──────── SOURCE DATA ────────
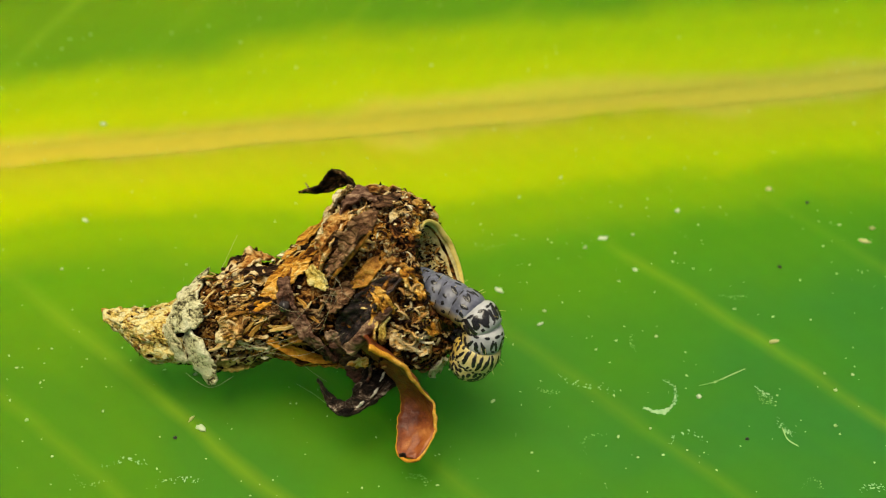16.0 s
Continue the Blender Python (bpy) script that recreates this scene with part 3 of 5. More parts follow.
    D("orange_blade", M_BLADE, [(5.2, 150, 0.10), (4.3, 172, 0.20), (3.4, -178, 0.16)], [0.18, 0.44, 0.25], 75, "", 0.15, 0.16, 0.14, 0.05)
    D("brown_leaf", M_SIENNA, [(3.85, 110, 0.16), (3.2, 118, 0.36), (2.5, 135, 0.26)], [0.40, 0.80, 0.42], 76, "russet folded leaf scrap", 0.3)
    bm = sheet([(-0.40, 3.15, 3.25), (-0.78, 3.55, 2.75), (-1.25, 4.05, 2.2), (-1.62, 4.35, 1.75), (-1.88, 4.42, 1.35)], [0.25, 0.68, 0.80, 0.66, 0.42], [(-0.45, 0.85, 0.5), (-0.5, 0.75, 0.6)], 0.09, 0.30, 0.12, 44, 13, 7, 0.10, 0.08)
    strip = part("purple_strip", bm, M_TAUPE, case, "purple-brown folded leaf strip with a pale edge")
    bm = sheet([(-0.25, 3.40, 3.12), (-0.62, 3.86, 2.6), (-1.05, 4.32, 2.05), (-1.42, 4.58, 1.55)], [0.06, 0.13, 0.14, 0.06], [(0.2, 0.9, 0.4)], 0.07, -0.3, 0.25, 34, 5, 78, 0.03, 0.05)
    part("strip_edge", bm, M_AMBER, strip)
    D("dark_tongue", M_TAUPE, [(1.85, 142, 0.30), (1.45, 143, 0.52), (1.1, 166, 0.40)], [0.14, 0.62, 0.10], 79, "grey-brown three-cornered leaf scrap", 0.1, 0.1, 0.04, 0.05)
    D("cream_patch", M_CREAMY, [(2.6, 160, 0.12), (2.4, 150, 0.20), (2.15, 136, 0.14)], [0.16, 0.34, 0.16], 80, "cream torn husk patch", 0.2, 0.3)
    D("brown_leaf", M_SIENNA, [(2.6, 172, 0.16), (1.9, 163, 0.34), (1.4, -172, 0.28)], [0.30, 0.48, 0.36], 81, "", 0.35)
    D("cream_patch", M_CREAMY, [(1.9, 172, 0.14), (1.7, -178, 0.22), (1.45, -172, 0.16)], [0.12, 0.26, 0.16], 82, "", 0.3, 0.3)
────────
■ **TASK DESCRIPTION**: Return the listing above in full and without alteration, excluding its pictures.

■ **FULL ANSWER**:
16.0 s
Continue the Blender Python (bpy) script that recreates this scene with part 3 of 5. More parts follow.
    D("orange_blade", M_BLADE, [(5.2, 150, 0.10), (4.3, 172, 0.20), (3.4, -178, 0.16)], [0.18, 0.44, 0.25], 75, "", 0.15, 0.16, 0.14, 0.05)
    D("brown_leaf", M_SIENNA, [(3.85, 110, 0.16), (3.2, 118, 0.36), (2.5, 135, 0.26)], [0.40, 0.80, 0.42], 76, "russet folded leaf scrap", 0.3)
    bm = sheet([(-0.40, 3.15, 3.25), (-0.78, 3.55, 2.75), (-1.25, 4.05, 2.2), (-1.62, 4.35, 1.75), (-1.88, 4.42, 1.35)], [0.25, 0.68, 0.80, 0.66, 0.42], [(-0.45, 0.85, 0.5), (-0.5, 0.75, 0.6)], 0.09, 0.30, 0.12, 44, 13, 7, 0.10, 0.08)
    strip = part("purple_strip", bm, M_TAUPE, case, "purple-brown folded leaf strip with a pale edge")
    bm = sheet([(-0.25, 3.40, 3.12), (-0.62, 3.86, 2.6), (-1.05, 4.32, 2.05), (-1.42, 4.58, 1.55)], [0.06, 0.13, 0.14, 0.06], [(0.2, 0.9, 0.4)], 0.07, -0.3, 0.25, 34, 5, 78, 0.03, 0.05)
    part("strip_edge", bm, M_AMBER, strip)
    D("dark_tongue", M_TAUPE, [(1.85, 142, 0.30), (1.45, 143, 0.52), (1.1, 166, 0.40)], [0.14, 0.62, 0.10], 79, "grey-brown three-cornered leaf scrap", 0.1, 0.1, 0.04, 0.05)
    D("cream_patch", M_CREAMY, [(2.6, 160, 0.12), (2.4, 150, 0.20), (2.15, 136, 0.14)], [0.16, 0.34, 0.16], 80, "cream torn husk patch", 0.2, 0.3)
    D("brown_leaf", M_SIENNA, [(2.6, 172, 0.16), (1.9, 163, 0.34), (1.4, -172, 0.28)], [0.30, 0.48, 0.36], 81, "", 0.35)
    D("cream_patch", M_CREAMY, [(1.9, 172, 0.14), (1.7, -178, 0.22), (1.45, -172, 0.16)], [0.12, 0.26, 0.16], 82, "", 0.3, 0.3)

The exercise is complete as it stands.